Public Environmental Data Partners (PEDP)
https://screening-tools.com/
The PEDP is a voluntary and collaborative effort to capture data that have been taken down from federal agencies and provide alternative means of accessing them. Their efforts have included both captures of the underlying data and, in some cases, re-creations of sites and tools that were available with the data. THE PEDP have mainly focused on data from the CDC, the EPA, and FEMA. See https://screening-tools.com/archived-data for a full list of data that have been archived by the PEDP.

Social Determinants of Health and Place Project
https://sdohplace.org/
The SDOH and Place Project at the University of Illinois Urbana-Champaign has been capturing data from agencies such as the CDC, the EPA, the Health Resources and Services Administration (HRSA), and the Substance Abuse and Mental Health Services Administration (SAMHSA). See https://emails.illinois.edu/newsletter/02/615978402.html for access to the data that the project has been capturing. The long-term plan is for the data that have been captured to be discoverable via the project's Data Discovery Platform at https://sdohplace.org/search.

Social Explorer
https://www.socialexplorer.com/home
Social Explorer provides quick and easy access to current and historical census data and demographic information.
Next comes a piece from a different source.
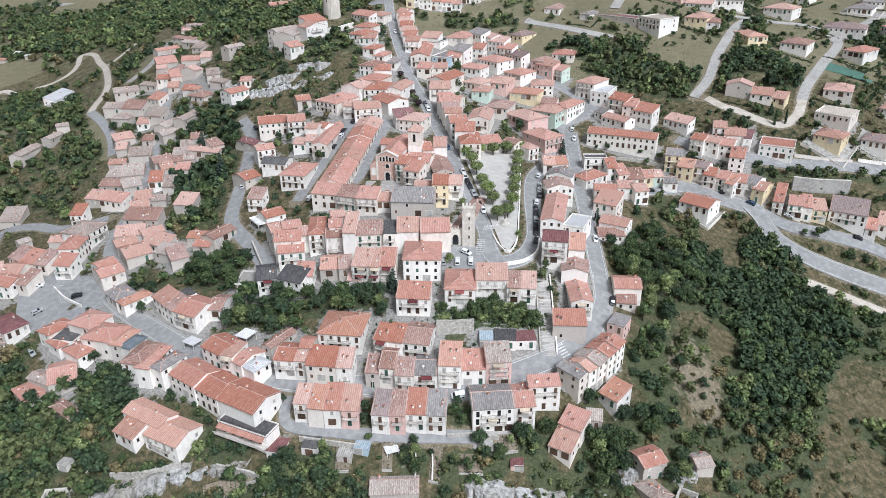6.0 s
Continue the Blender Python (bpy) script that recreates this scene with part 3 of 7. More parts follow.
house(-158.3, 261.0, 5.7, 7.4, -2, 37.3, "s", "r", "w")
house(-158.2, 278.0, 7.6, 6.5, -12, 37.7, "s", "p", "s")
house(-146.3, 270.8, 12.5, 6.4, -19, 39.5, "s", "r", "c")
house(-134.1, 273.6, 7.1, 12.2, 15, 40.2, "g", "p", "s")
house(-124.7, 248.5, 15.0, 7.6, -5, 40.2, "s", "d", "s")
house(-131.2, 261.5, 7.8, 8.6, 22, 40.6, "g", "p", "s")
house(-126.2, 237.0, 11.7, 6.3, 12, 38.0, "s", "r", "s")
house(-126.6, 231.4, 8.4, 8.0, 35, 36.7, "g", "r", "s")
house(-119.7, 223.9, 10.2, 11.8, 37, 36.2, "g", "p", "s")
house(-111.6, 228.7, 12.3, 6.8, -26, 37.7, "s", "p", "s")
house(-105.1, 223.8, 7.9, 11.3, -23, 37.2, "g", "r", "s")
house(-100.4, 216.8, 6.8, 7.4, 32, 37.4, "s", "d", "s")
house(-108.4, 256.6, 8.6, 8.0, -10, 43.4, "s", "p", "s")
house(-147.2, 241.3, 12.7, 11.7, 74, 38.4, "h", "x", "w")
house(-146.6, 230.8, 13.8, 7.5, 91, 37.1, "h", "r", "w")
house(-144.8, 218.2, 7.5, 6.7, -9, 34.3, "s", "r", "w")
house(-170.2, 232.0, 7.5, 7.5, -28, 30.6, "s", "d", "c")
house(-162.6, 227.2, 8.3, 7.7, -21, 31.3, "s", "r", "c")
house(-155.8, 224.6, 5.6, 8.5, -17, 31.9, "s", "d", "c")
house(-176.1, 244.3, 4.9, 5.0, 49, 31.4, "g", "r", "s")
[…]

Its contents include the U.S. Census from 1790 to 2020, annual updates from the American Community Survey, data on religious congregations for the United States for 2009, decennial religious congregation data for 1980-2020, economic data on businesses, crime data, health indicators, and carbon emissions data for 2002. Users can create reports and maps at various levels of geography, including counties, Census tracts, Census block groups, and ZIP codes, depending on data availability. Social Explorer is also available via Databases at Emory.